The benefits of salt substitutes were observed in the risks for a group of health problems known as cardiovascular disease, which includes heart disease, heart valve problems, and abnormal heart rhythm, as well as events like heart attack or stroke.

The findings, from researchers in Australia and published Tuesday in the journal Annals of Internal Medicine, are based on a new analysis of data from 18 previous studies, the majority of which only included people living in Asian countries such as China or Taiwan. For that reason, the researchers cautioned that the use of salt substitutes may not be linked to the same health outcomes for people who eat a Western diet. Americans tend to get most of their salt intake from eating processed and packaged foods, whereas the traditional Asian diet tends to source salt from salt added during home cooking.

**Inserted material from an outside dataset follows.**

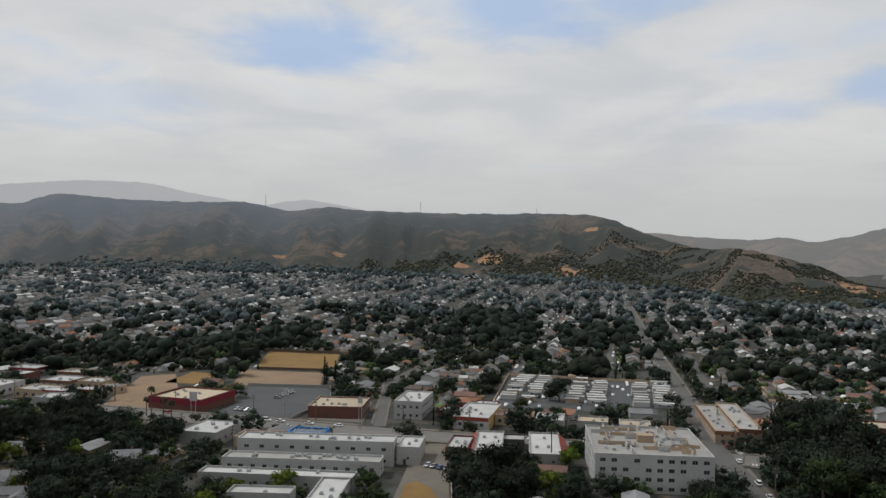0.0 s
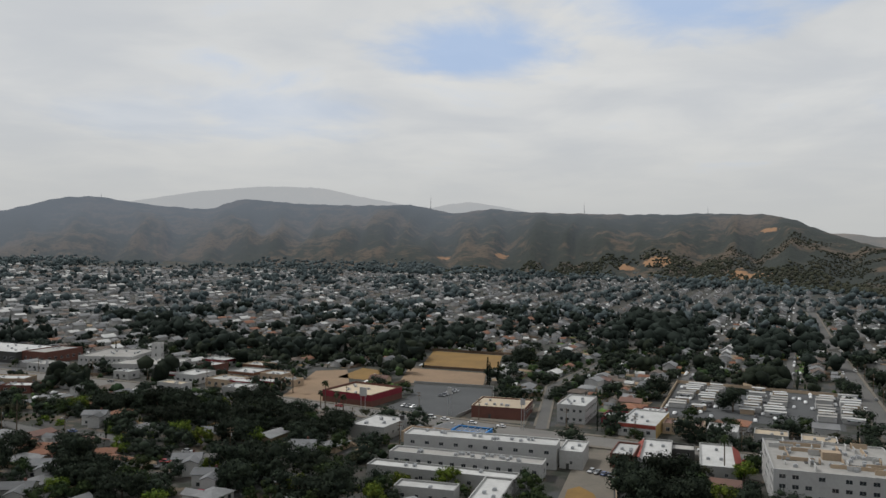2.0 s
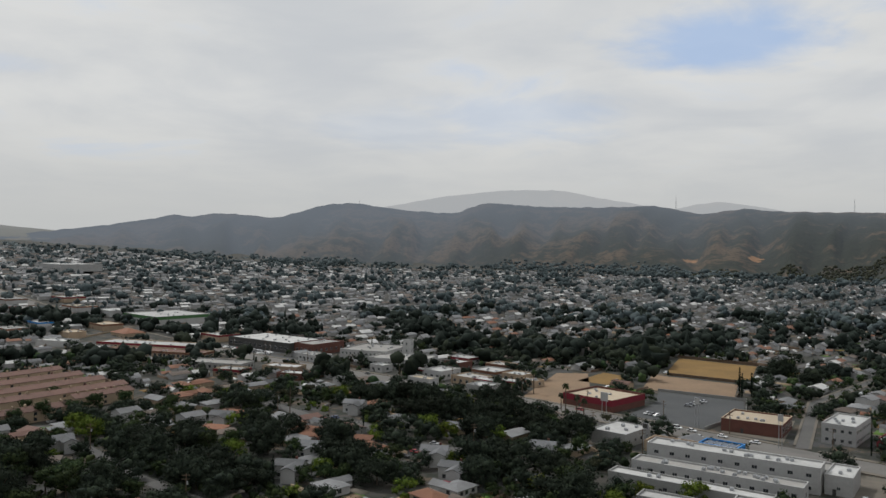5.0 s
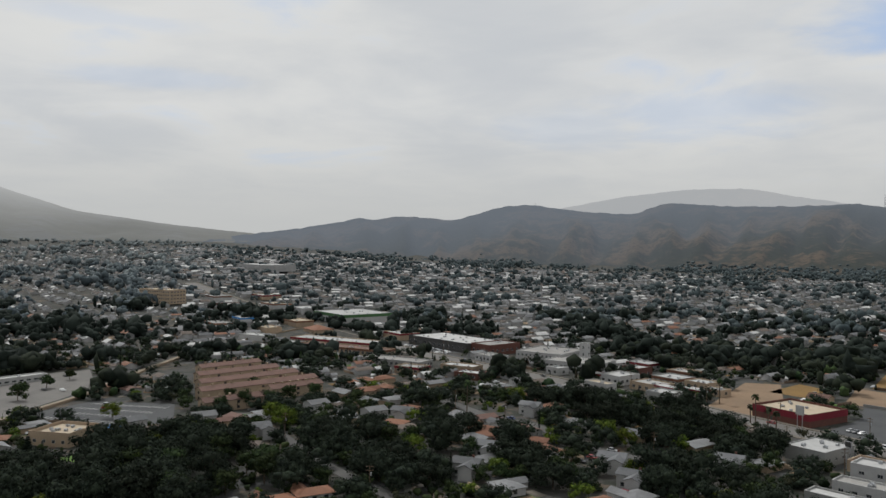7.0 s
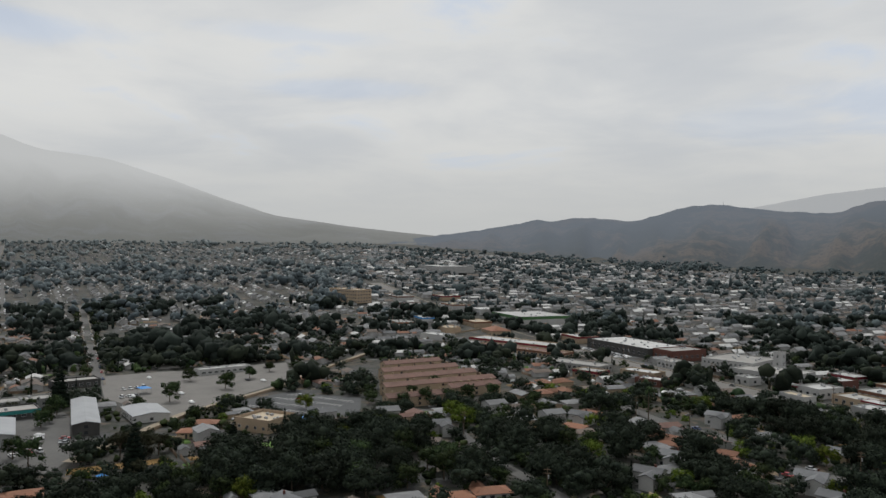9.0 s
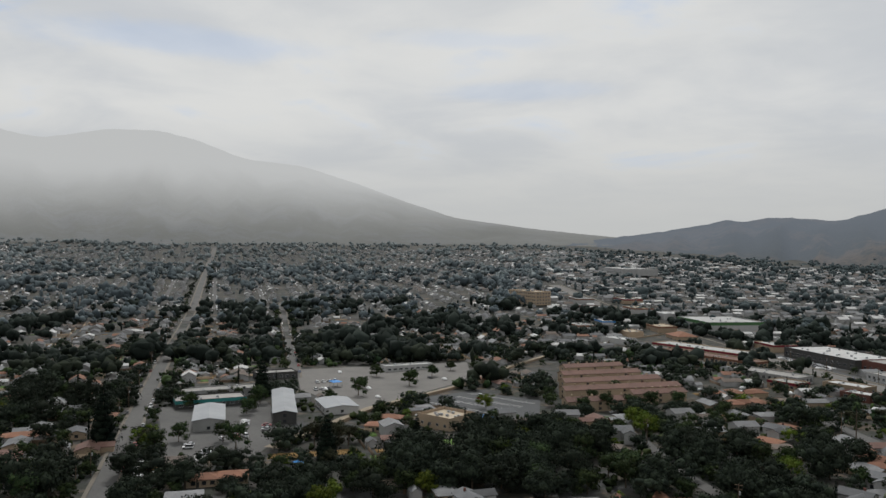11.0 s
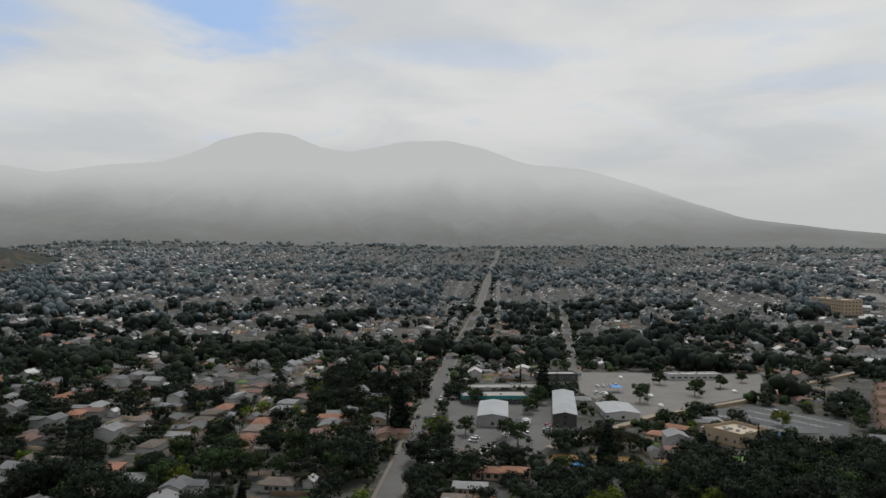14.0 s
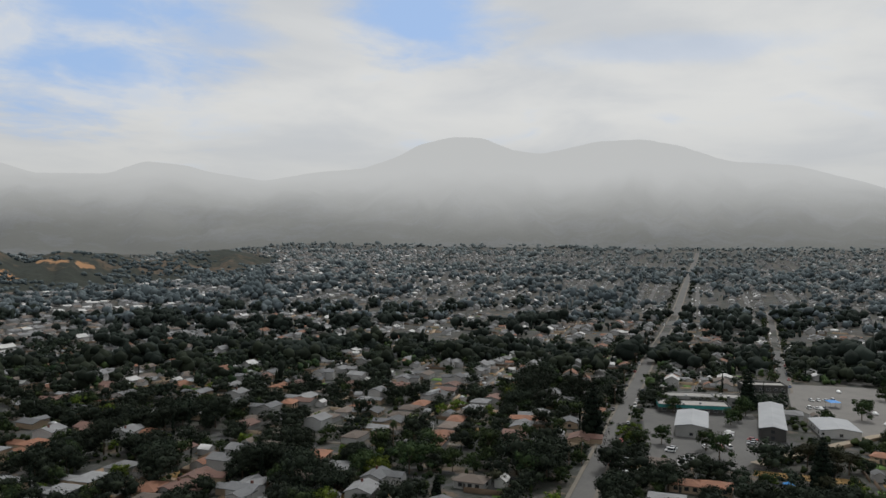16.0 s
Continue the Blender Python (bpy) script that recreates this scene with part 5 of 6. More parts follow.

Salt substitutes are products that contain less sodium and, instead, increased amounts of potassium. The researchers sought to only include studies that examined the use of salt substitutes, purposely excluding research studies that only looked at reducing salt intake.

The people in the analysis tended to be older and have an increased risk for heart problems, so people at average risk of heart problems or lower may not necessarily experience the protective benefits from salt substitution.

Overall, the researchers characterized their findings as being based on “low-certainty evidence.” But they noted that their findings align with other research, such as links between sodium reduction, reduced blood pressure, and reduced risk of death. 

They cautioned that some people may be sensitive to such a substitution, particularly people with kidney problems.

Another challenge, the authors wrote, is that salt substitutes are not widely available and may be more expensive than table salt products. They suggested that public health initiatives to offset the cost may be worthwhile, since many of the people most at risk of heart problems tend to live in low-income households.

Heart disease is the leading cause of death in the U.S. and worldwide, and therefore the authors wrote that despite the limitations of their study, the findings are promising. As many as 10% of all global deaths due to heart problems can be linked to high levels of salt in people’s diets, they noted.

“The improved cardiovascular outcomes and reductions in mortality shown in the current review could have major clinical and public health implications given the significance and burden of [cardiovascular disease] on global health,” the researchers wrote.